After came a torrent of blood, and a tingling that grew from my stomach to my hips, spread to thighs and knees and ankles and toes. The tingling became a maddening itch but in my sleep I could not scratch it. You cannot move in a nightmare. You peddle your legs but can move no faster while fearsome creatures chase you. You run on in nightmares, but your waking body just scissors its legs and you cry out. You cannot hear yourself scream when you are asleep.

             
But I could hear myself scream.

             
Gregori did not return one day. It may have been a day. It may have been a week, a year, a decade.

             
Others came. Still I screamed. Gregori had been my most inventive tormentor. This was the dream before waking.

             
I was burned. My eyes were put out and for a time I dreamed in darkness, although I told my torturers I could still see, though it was more like smell and when my eyes grew back I was not surprised to see that the creatures that tormented me looked exactly how I had imagined.

             
I was fed sporadically. They knew the blood was necessary, because, after all, the demons that populated the strange and terrible landscape of my dream were like me. They were my children, once removed. A grandchild, I imagined. Then they came no more. Others came. They too slowed down. I noticed sores on their faces. They had lesions that wept pus and fingernails that were falling from their fingers. They were slowing, until, slowing completely, my visitors ceased to come.

             
When I awoke much of my body was new. I could feel that there was little that remained unscarred. My head was mine, largely. My spine, between my torso and my head. My chest, my heart, were mine. They knew that to take my heart would have killed me. To remove my head would have done the same.

             
I cried, alone in a dark room that had been the only view during my long dream, and my prison, and my hospital bed. I could smell flies and decomposing flesh and the other odours of a battlefield or a hospital.

             
I think I cried for perhaps a year. I did not know where I was. I could not see a way out. Now, awake, I understood that if I was not found I might be here in this dark room, on this stained and rusted bed stripped of all cloth for the rest of eternity. I understood now just how resilient my body was, the extent of the injuries that I could withstand.

             
I wished I had not. I heard loud crashes from overhead.
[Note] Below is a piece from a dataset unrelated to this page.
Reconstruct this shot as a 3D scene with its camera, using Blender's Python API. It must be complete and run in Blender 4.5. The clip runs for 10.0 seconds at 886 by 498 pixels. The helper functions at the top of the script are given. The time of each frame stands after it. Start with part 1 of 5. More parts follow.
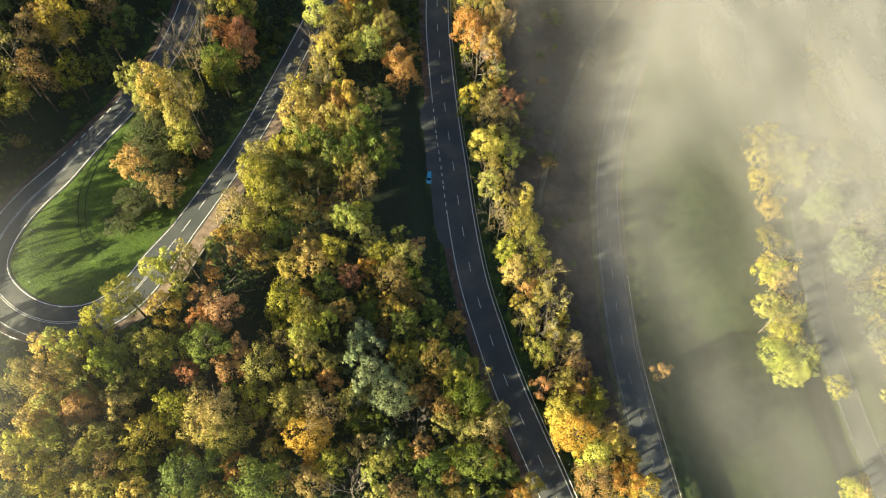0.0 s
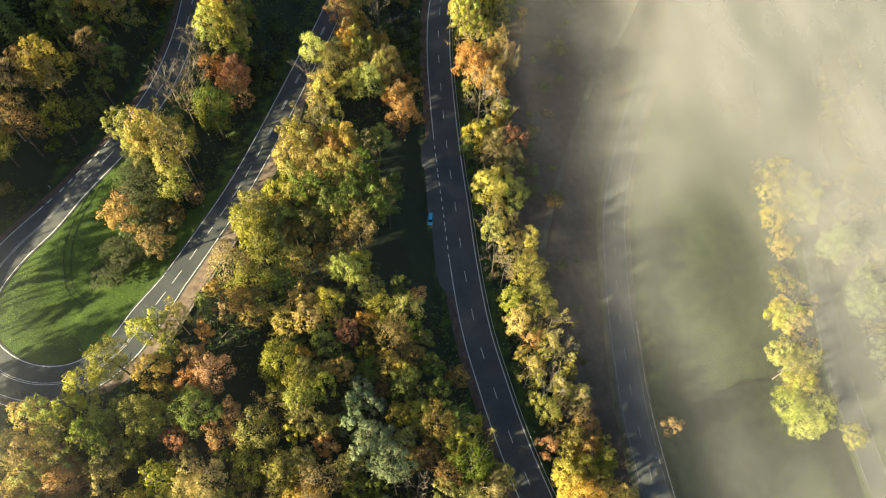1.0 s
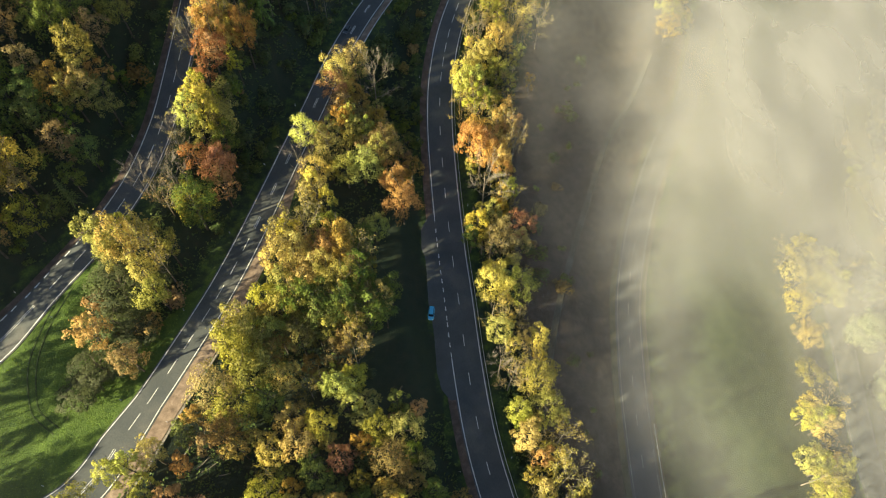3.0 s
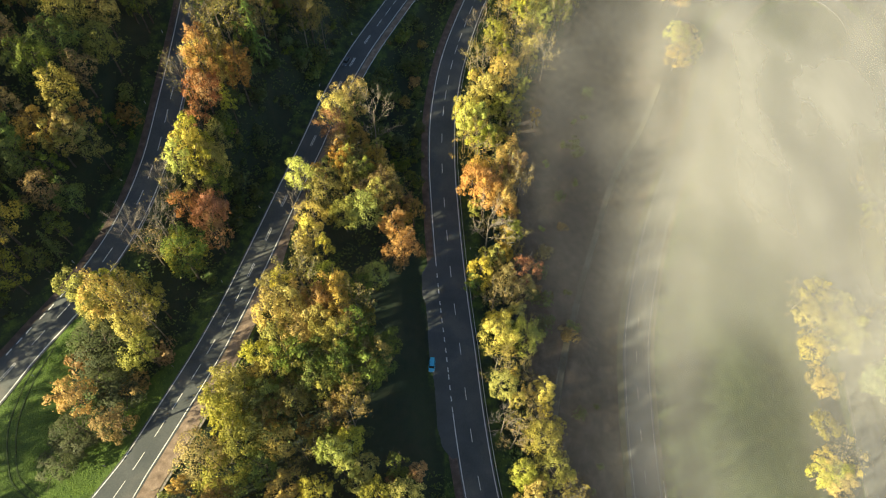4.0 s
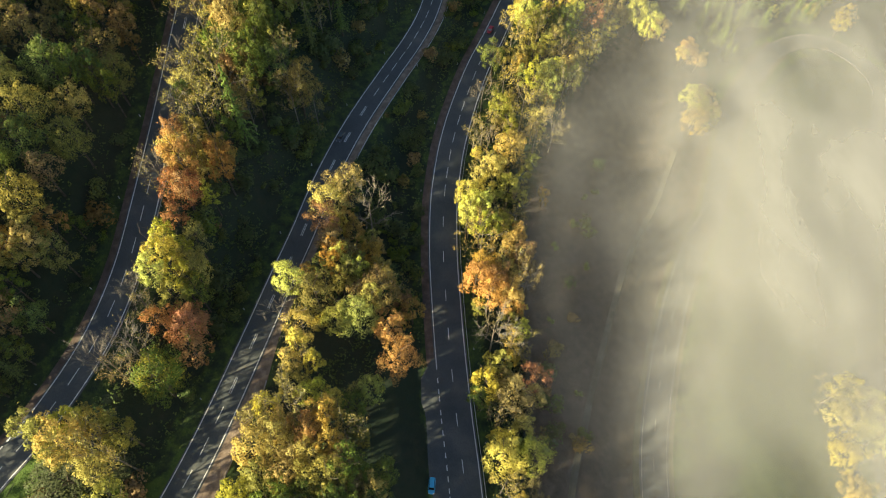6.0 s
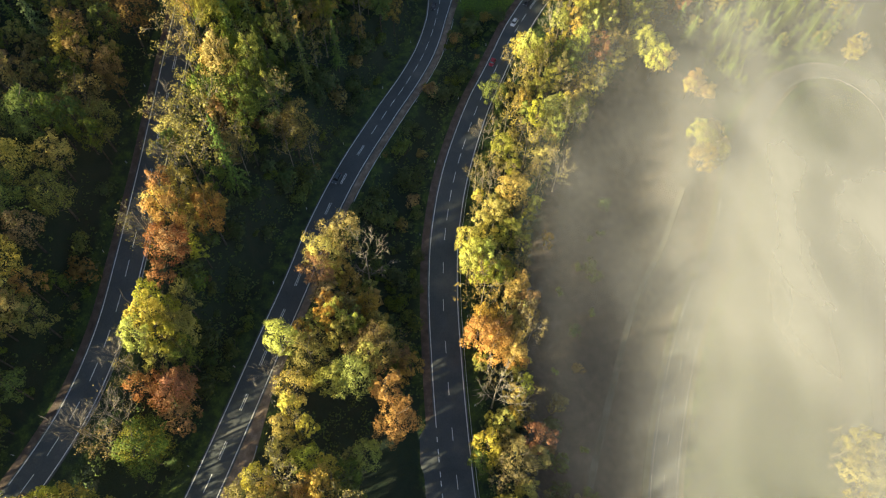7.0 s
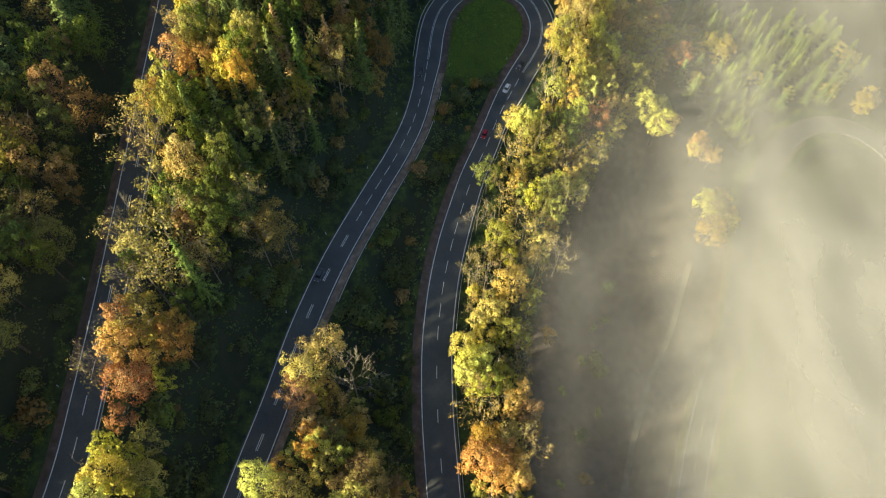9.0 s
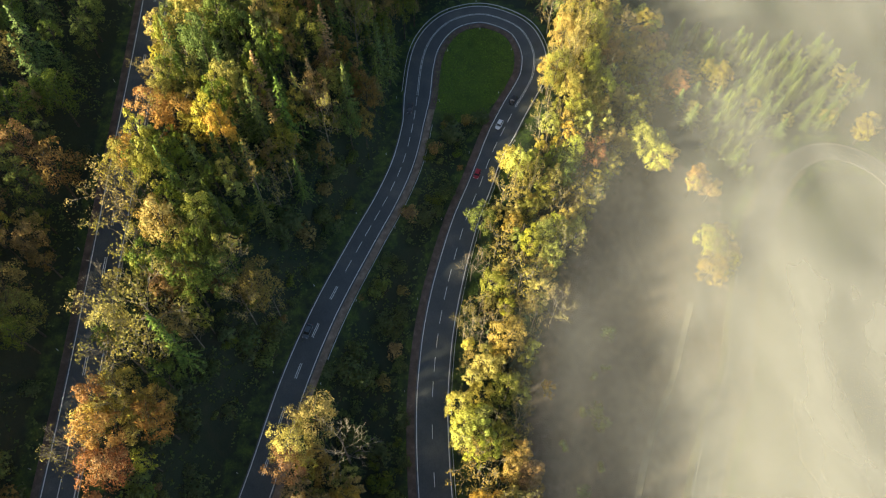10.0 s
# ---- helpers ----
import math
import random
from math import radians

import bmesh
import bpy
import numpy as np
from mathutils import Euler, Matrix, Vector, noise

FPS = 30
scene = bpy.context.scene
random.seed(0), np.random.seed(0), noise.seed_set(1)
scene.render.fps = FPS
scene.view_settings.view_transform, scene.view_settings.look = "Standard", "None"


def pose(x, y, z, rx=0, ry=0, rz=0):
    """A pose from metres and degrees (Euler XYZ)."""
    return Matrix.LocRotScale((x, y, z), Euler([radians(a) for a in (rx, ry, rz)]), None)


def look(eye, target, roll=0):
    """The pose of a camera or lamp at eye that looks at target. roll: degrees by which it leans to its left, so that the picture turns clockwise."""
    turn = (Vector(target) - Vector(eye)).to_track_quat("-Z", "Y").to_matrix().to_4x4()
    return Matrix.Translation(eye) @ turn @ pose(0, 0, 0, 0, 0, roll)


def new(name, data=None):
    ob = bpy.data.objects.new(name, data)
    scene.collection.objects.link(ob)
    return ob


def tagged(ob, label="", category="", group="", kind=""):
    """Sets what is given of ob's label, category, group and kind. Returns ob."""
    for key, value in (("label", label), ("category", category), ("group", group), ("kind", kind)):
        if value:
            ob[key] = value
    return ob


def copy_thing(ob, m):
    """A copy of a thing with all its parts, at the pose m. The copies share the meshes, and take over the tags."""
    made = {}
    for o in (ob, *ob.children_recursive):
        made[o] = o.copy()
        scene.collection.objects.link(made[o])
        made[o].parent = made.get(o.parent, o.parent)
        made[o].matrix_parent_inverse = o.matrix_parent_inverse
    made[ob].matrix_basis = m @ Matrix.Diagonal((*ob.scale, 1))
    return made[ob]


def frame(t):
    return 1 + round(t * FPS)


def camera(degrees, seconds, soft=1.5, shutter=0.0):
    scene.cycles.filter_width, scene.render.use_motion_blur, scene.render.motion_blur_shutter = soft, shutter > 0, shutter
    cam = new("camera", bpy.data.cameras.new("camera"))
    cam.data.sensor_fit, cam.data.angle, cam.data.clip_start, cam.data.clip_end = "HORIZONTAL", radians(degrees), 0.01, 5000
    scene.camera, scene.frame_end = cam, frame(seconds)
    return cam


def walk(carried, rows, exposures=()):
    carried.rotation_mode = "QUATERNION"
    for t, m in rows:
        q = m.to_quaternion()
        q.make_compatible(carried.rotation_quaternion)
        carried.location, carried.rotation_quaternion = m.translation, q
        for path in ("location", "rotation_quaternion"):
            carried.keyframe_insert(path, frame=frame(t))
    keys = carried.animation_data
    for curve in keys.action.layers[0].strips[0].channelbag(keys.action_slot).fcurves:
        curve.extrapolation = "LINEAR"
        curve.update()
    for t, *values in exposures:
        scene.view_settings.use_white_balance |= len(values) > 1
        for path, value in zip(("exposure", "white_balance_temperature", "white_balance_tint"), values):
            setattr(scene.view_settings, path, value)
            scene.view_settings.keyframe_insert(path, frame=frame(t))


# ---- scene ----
cam = camera(67.0, 10.0, soft=1.15)
PATH = [
    (0, (-0.008, -0.002, 199.992), (0.031, 0.953, 198.235), 1.7),
    (0.5, (-0.151, 7.951, 199.759), (-0.112, 8.907, 198.003), 1.7),
    (1, (-0.3, 15.972, 199.538), (-0.261, 16.93, 197.783), 1.7),
    (1.5, (-0.443, 23.916, 199.263), (-0.403, 24.877, 197.509), 1.7),
    (2, (-0.525, 31.86, 198.966), (-0.485, 32.824, 197.214), 1.8),
    (2.5, (-0.481, 39.741, 198.653), (-0.442, 40.707, 196.903), 1.8),
    (2.7, (-0.49, 42.926, 198.59), (-0.449, 43.896, 196.841), 1.7),
    (3.8, (-0.779, 60.614, 198.291), (-0.74, 61.583, 196.541), 2.1),
    (4, (-0.782, 63.804, 198.227), (-0.742, 64.774, 196.478), 2.1),
    (4.5, (-0.777, 71.696, 198.027), (-0.738, 72.668, 196.28), 2.1),
    (5, (-0.644, 80.082, 197.775), (-0.607, 81.056, 196.029), 2.0),
    (5.5, (-0.673, 88.089, 197.556), (-0.635, 89.066, 195.811), 2.1),
    (5.7, (-0.684, 91.258, 197.51), (-0.646, 92.235, 195.766), 2.1),
    (7, (-0.581, 112.142, 197.151), (-0.543, 113.123, 195.408), 2.2),
    (7.5, (-0.433, 120.152, 197.091), (-0.394, 121.133, 195.349), 2.1),
    (8, (-0.457, 128.103, 196.918), (-0.405, 129.087, 195.178), 2.2),
    (8.5, (-0.253, 136.035, 196.798), (-0.198, 137.023, 195.06), 2.2),
    (9, (-0.119, 144.009, 196.729), (-0.057, 144.998, 194.992), 2.2),
    (9.5, (0.213, 151.929, 196.724), (0.284, 152.921, 194.989), 2.2),
    (10, (0.443, 159.924, 196.758), (0.526, 160.916, 195.024), 2.2),
]
walk(cam, [(t, look(eye, target, roll)) for t, eye, target, roll in PATH])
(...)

They were explosions, louder that anything I had heard before. I heard chattering, popping sounds and I thought that this was the angry muttering that a rifle made, although for the sounds to be so close together it must have been a fusillade. It was the sound of repeating rifles, machine guns, once huge machines with many barrels now small enough for a man to carry.

             
To carry into war.

             
But I did not know then what I know now. But then, isn't that true of everyone?